En Estados Unidos, los gobernadores de Florida y Texas consiguieron debilitar a los resueltos a dejar entrar a todos los necesitados del resto del mundo enviando contingentes nutridos de inmigrantes sin papeles a ciudades “progresistas” como Chicago y Nueva York; después de un par de semanas, los intendentes izquierdistas, alarmados por lo que sucedía en las calles de sus dominios, cambiaron radicalmente de opinión.

En Europa, la situación es un tanto distinta porque las diferencias entre la población nativa y los inmigrantes, que en su mayoría son musulmanes, son más grandes que en Estados Unidos. Aun cuando los fanáticos religiosos constituyan una minoría pequeña, el que algunos estén dispuestos a perpetrar matanzas terroristas y muchos otros a simpatizar con ellos hace sumamente difícil la convivencia pacífica.

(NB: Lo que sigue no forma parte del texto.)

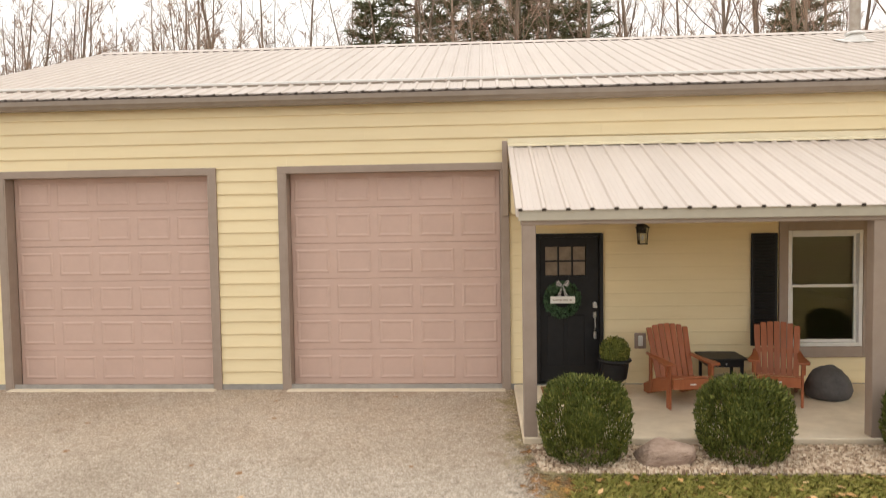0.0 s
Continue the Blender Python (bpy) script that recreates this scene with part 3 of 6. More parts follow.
    b.inputs["Roughness"].default_value = 0.92
    b.inputs["Specular IOR Level"].default_value = 0.2
    high = calc(t, "ADD", calc(t, "MULTIPLY", one.outputs[2], shape), noise_of(t, pos, 14, 4))
    bump(t, b, high, 0.6, 0.05)
    return m


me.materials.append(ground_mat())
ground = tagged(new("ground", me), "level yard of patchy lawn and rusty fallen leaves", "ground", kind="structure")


# ---- gravel drive ----
WEST_EDGE = [(-10, -12), (-9.7, -7), (-10.5, -3.7), (-11.3, -1.4), (-12.2, 1.5), (-13.1, 4.8), (-13.4, 7.2), (-13.2, 9.8), (-12.7, 12.5), 
    (-11.6, 15.4), (-10.5, 17.1), (-10, 19), (-10.2, 22)]
BACK_PAD = [(-7.7, 22), (-7.3, 19.9), (-5.2, 20.2), (-1.8, 21.1), (1.3, 21.5), (4.8, 21.3), (7.9, 20.8), (11.5, 20.2), (12.6, 18.6), (12.8, 15.6), 
    (-5.3, 15.6), (-5.3, 13)]
ISLAND_EDGE = [(-6.9, 13.6), (-8.5, 12.7), (-9.9, 11.3), (-10.4, 9.4), (-10.4, 7.2), (-10.1, 4.7), (-9.5, 2.2), (-8.5, 0.7), (-7.2, 0), 
    (-5.7, -0.15), (-5.5, 0.3)]
LAWN_EDGE = [(3.15, 0.3), (3.2, -3.4), (3.4, -6), (4.3, -8.4), (6.2, -10.2), (8.3, -11.8), (10.4, -13.8), (12.6, -16.8), (14, -20), (14.6, -24)]
TRACK_OUT = [(14.4, -32), (14.8, -38), (14.7, -45), (14.1, -52.4), (12.8, -59.4), (10.4, -66.5), (6.7, -72.2), (4.8, -75.2), (-0.9, -79.1), 
    (-9, -82.5), (-30, -90)]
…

Es por lo tanto comprensible que, en Francia, Alemania, los Países Bajos e incluso Suecia, grupos que no ocultan su voluntad de expulsar a todos los reacios a hacer propias las normas imperantes en su país de residencia estén atrayendo más adherentes. Conscientes de que los vientos han comenzado a soplar en contra de la izquierda militante, centristas como el presidente norteamericano Joe Biden y su homólogo francés Emmanuel Macron, además de muchos suecos, alemanes y neerlandeses de trayectoria parecida, están deslizándose hacia “la derecha”, lo que, claro está, enfurece a progresistas que se creían ganadores de la “batalla cultural”.